In Fass, nahe der senegalesischen Grenze, ist die Erdnussproduktion die Haupteinnahmequelle. Die Solaranlage des Projekts, die von Aida Camara und Habbi Njie betreut wird, versorgt eine Erdnussverarbeitungsanlage mit Strom: Sie schält, röstet und produziert Butter oder Öl. In der nächsten Phase des Projekts sollen gemeinschaftlich Induktions-Solarkocher installiert werden.
In Kudang Tenda versorgen 15 Solarmodule mit einer Leistung von neun Kilowatt eine Eismaschine, mehrere Kühlschränke und eine Waschmaschine mit Strom. Das Dorf am Ufer des Gambia-Flusses lebt vom Fischfang. Dank des Eises kann der Fisch nun haltbar gemacht und von den Frauen auf weiter entfernten Märkten verkauft werden, die ihnen zuvor verwehrt waren. Der nächste Schritt besteht darin, alle Haushalte des kleinen Dorfes mit Strom zu versorgen.

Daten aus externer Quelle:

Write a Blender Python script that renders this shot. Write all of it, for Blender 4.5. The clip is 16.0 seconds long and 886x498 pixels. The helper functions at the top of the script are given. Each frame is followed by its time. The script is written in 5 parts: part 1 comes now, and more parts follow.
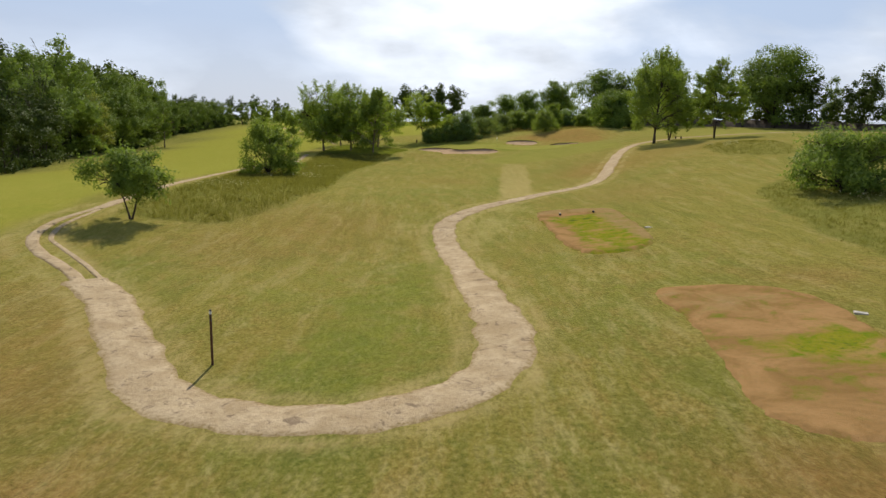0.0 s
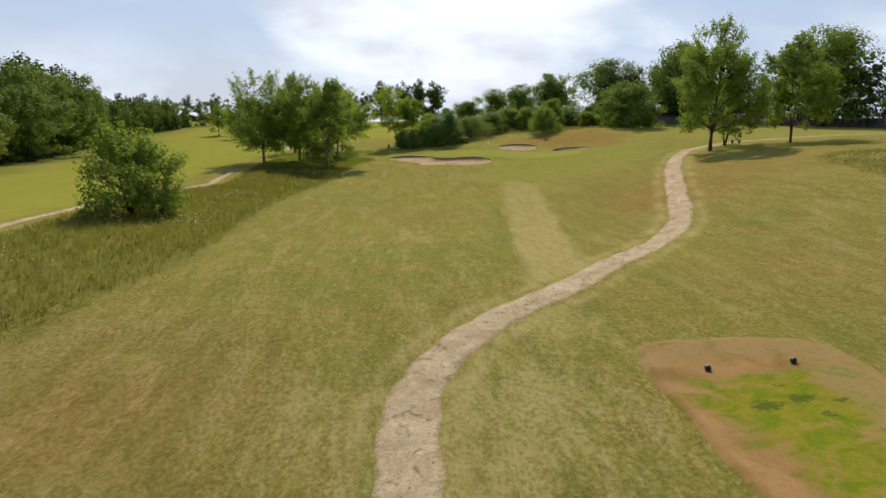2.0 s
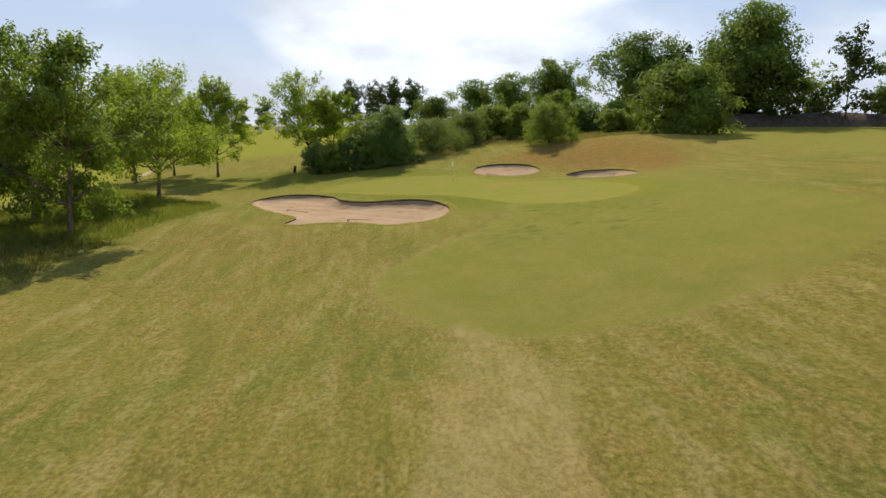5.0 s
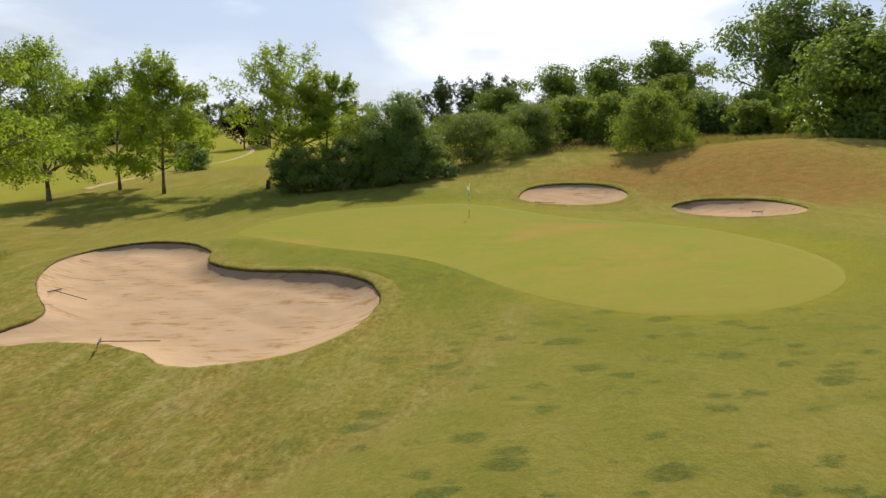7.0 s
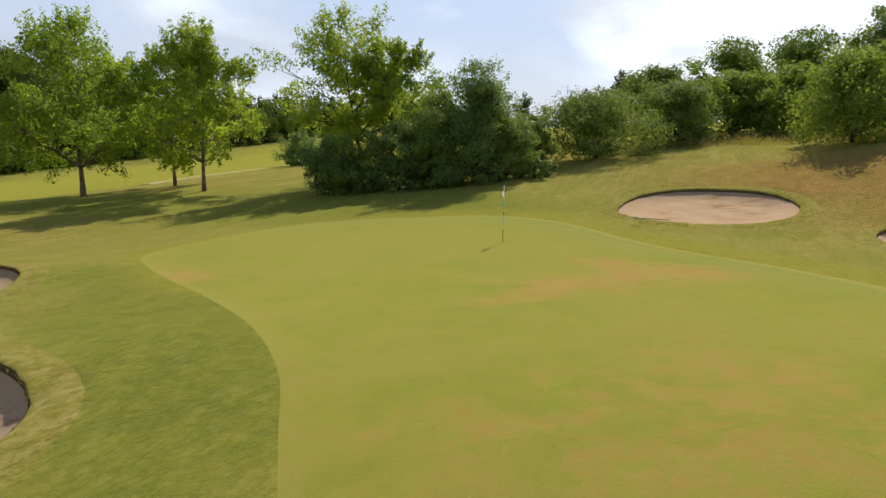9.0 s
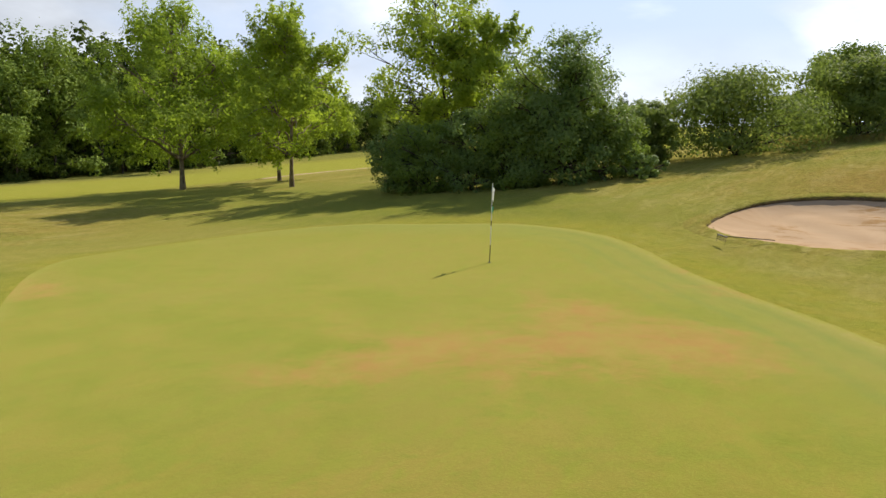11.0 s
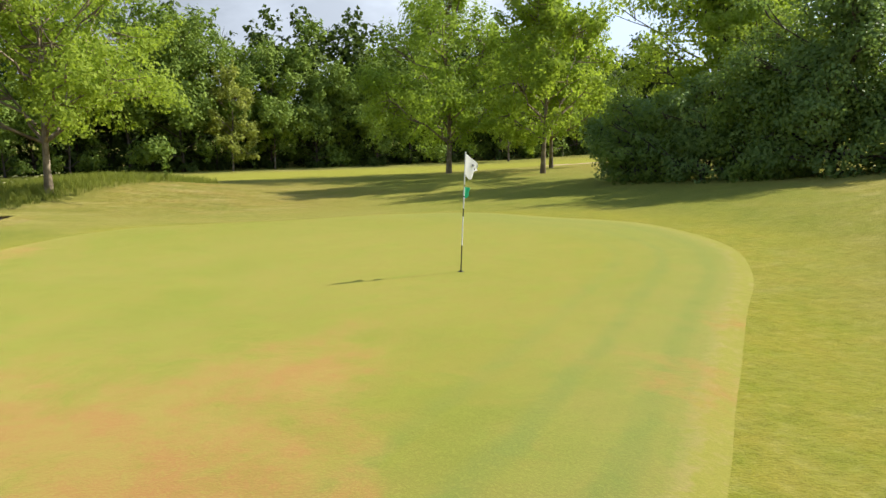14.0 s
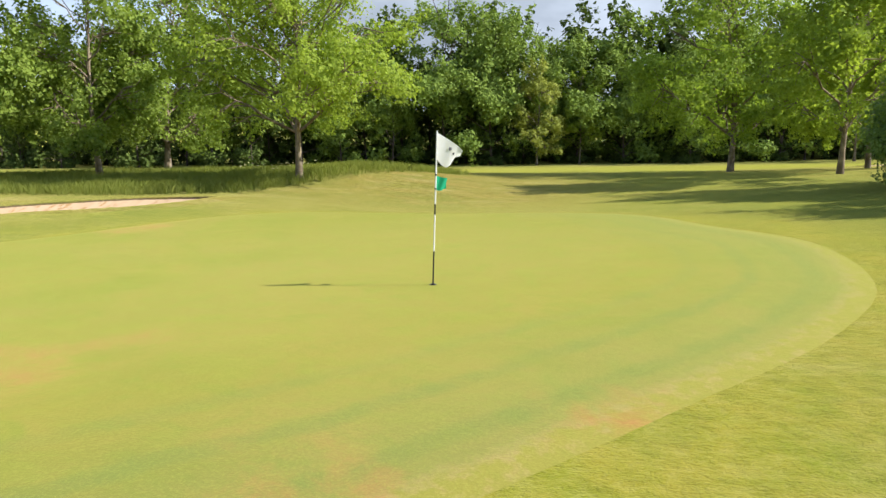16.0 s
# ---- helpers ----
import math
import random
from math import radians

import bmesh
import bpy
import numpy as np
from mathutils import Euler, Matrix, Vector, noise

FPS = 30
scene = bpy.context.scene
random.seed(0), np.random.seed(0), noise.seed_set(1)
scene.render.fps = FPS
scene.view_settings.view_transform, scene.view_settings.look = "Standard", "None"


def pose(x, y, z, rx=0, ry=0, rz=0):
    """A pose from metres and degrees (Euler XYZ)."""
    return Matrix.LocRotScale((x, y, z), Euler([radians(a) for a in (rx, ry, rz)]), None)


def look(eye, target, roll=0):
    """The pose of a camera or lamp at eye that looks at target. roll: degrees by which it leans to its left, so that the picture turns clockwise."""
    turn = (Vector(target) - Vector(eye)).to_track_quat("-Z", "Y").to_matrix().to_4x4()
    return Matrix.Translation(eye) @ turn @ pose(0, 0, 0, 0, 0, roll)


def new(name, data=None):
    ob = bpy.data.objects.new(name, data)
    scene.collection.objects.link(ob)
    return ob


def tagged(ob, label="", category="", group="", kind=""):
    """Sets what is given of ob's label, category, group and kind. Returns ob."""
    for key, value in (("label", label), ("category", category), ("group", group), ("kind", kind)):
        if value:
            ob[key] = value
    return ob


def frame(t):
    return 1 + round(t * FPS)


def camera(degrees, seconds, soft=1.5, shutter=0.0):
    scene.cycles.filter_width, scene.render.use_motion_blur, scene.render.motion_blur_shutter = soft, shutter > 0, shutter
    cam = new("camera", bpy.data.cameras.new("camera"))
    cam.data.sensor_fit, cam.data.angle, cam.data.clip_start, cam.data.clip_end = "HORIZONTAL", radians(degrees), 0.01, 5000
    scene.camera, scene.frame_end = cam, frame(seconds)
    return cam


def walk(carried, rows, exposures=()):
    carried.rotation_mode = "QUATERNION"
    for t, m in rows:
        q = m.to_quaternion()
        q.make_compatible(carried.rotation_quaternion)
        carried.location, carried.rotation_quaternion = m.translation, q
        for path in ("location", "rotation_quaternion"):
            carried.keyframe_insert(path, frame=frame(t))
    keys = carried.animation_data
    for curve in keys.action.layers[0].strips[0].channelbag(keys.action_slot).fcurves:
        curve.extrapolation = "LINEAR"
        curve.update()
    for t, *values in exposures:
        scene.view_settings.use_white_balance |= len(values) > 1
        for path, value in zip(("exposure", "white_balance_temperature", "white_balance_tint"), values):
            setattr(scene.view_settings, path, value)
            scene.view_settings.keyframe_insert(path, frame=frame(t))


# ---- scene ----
cam = camera(63.2, 16.0)
PATH = [
    (0, (-0.798, 0.575, 5.709), (-0.756, 2.544, 5.359), 2.1),
    (0.5, (-0.393, 8.523, 5.674), (-0.342, 10.492, 5.324), 1.9),
    (1, (-0.117, 17.565, 5.731), (-0.056, 19.533, 5.38), 1.7),
    (1.5, (0.128, 27.451, 5.901), (0.2, 29.418, 5.549), 1.5),
    (2, (0.361, 37.677, 6.073), (0.453, 39.644, 5.721), 1.6),
    (2.5, (1.09, 48.606, 6.294), (1.2, 50.572, 5.939), 1.4),
    (3, (2.038, 59.381, 6.273), (2.166, 61.346, 5.922), 1.5),
    (3.5, (3.677, 70.603, 6.357), (3.815, 72.568, 6.008), 1.2),
    (4, (5.572, 81.455, 6.38), (5.712, 83.419, 6.033), 1.0),
    (6.5, (17.199, 129.079, 6.152), (17.118, 131.049, 5.814), 1.1),
    (7, (18.61, 136.19, 5.961), (18.417, 138.151, 5.619), 1.2),
    (7.5, (19.918, 142.554, 5.66), (19.59, 144.496, 5.314), 1.2),
    (8, (21.32, 147.963, 5.368), (20.877, 149.881, 5.019), 1.1),
    (8.5, (22.541, 152.039, 5.009), (21.968, 153.923, 4.66), 1.1),
    (9, (23.412, 155.261, 4.676), (22.721, 157.105, 4.327), 1.1),
    (11.5, (26.965, 167.842, 3.849), (25.682, 169.334, 3.49), 0.8),
    (12, (27.359, 169.78, 3.682), (25.958, 171.161, 3.319), 0.7),
    (12.5, (27.613, 171.565, 3.49), (26.101, 172.822, 3.124), 0.6),
    (13, (27.731, 173.492, 3.284), (26.107, 174.599, 2.915), 0.5),
    (13.5, (27.776, 175.225, 3.089), (26.057, 176.178, 2.717), 0.5),
    (14, (27.663, 177.055, 2.986), (25.861, 177.835, 2.607), 0.2),
    (14.5, (27.342, 178.883, 2.832), (25.463, 179.453, 2.453), -0.0),
    (15, (27.07, 180.461, 2.757), (25.137, 180.806, 2.375), -0.2),
    (15.5, (26.586, 181.898, 2.661), (24.626, 182.019, 2.278), -0.4),
    (16, (25.943, 183.333, 2.558), (23.983, 183.222, 2.173), -0.6),
]
walk(cam, [(t, look(eye, target, roll)) for t, eye, target, roll in PATH],
     exposures=[(0.0, 0.0, 6500, 10), (4.0, 0.05, 6450, 10), (7.0, 0.18, 6700, 10), (9.0, 0.2, 6600, 10), (12.5, 0.60, 6600, 10), (14.0, 0.76, 6250, 9), (16.0, 0.88, 6050, 9)])

# ---- light ----
SUN_AZ = radians(1.0)      # from north (+y) towards east
SUN_EL = radians(40.0)
world = bpy.data.worlds.new("world")
scene.world = world
world.use_nodes = True
wt = world.node_tree
bg = wt.nodes["Background"]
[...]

Njie inspiziert die Anlagen, Batterien und Steuerkästen zusammen mit Aliu Secka, dem einzigen Mann im Projekt, der für die Wartung der Solaranlage zuständig ist. Er sagt, er habe es nicht glauben können, als er zum ersten Mal eine Gruppe Frauen im Dorf sah, die die gesamte Anlage installierten. Sein männlicher Stolz erlaubte es ihm nicht, stillzuhalten, während die Frauen mit Kabeln, Werkzeugen oder Paneelen hantierten, also stellte er sich in den Weg. „An diesem Tag sagte ich mir: Wenn eine Frau das kann, kann ich es besser.“ Er wurde eines Besseren belehrt. Er erlitt fast einen Stromschlag und entging nur knapp dem Tod. Das änderte seine Meinung. „Ich hätte nicht gedacht, dass Frauen so spezialisierte Arbeit leisten können. Jetzt ist mir klar, dass eine Frau das kann, was ein Mann tut“, gibt er zu. Er hat die Ausbildung erhalten, die es ihm ermöglicht, seine Arbeit auszuführen und kleine Anpassungen vorzunehmen. Bei größeren Problemen ruft er Fandema an, und die Techniker des Projekts kommen, um das Problem zu beheben.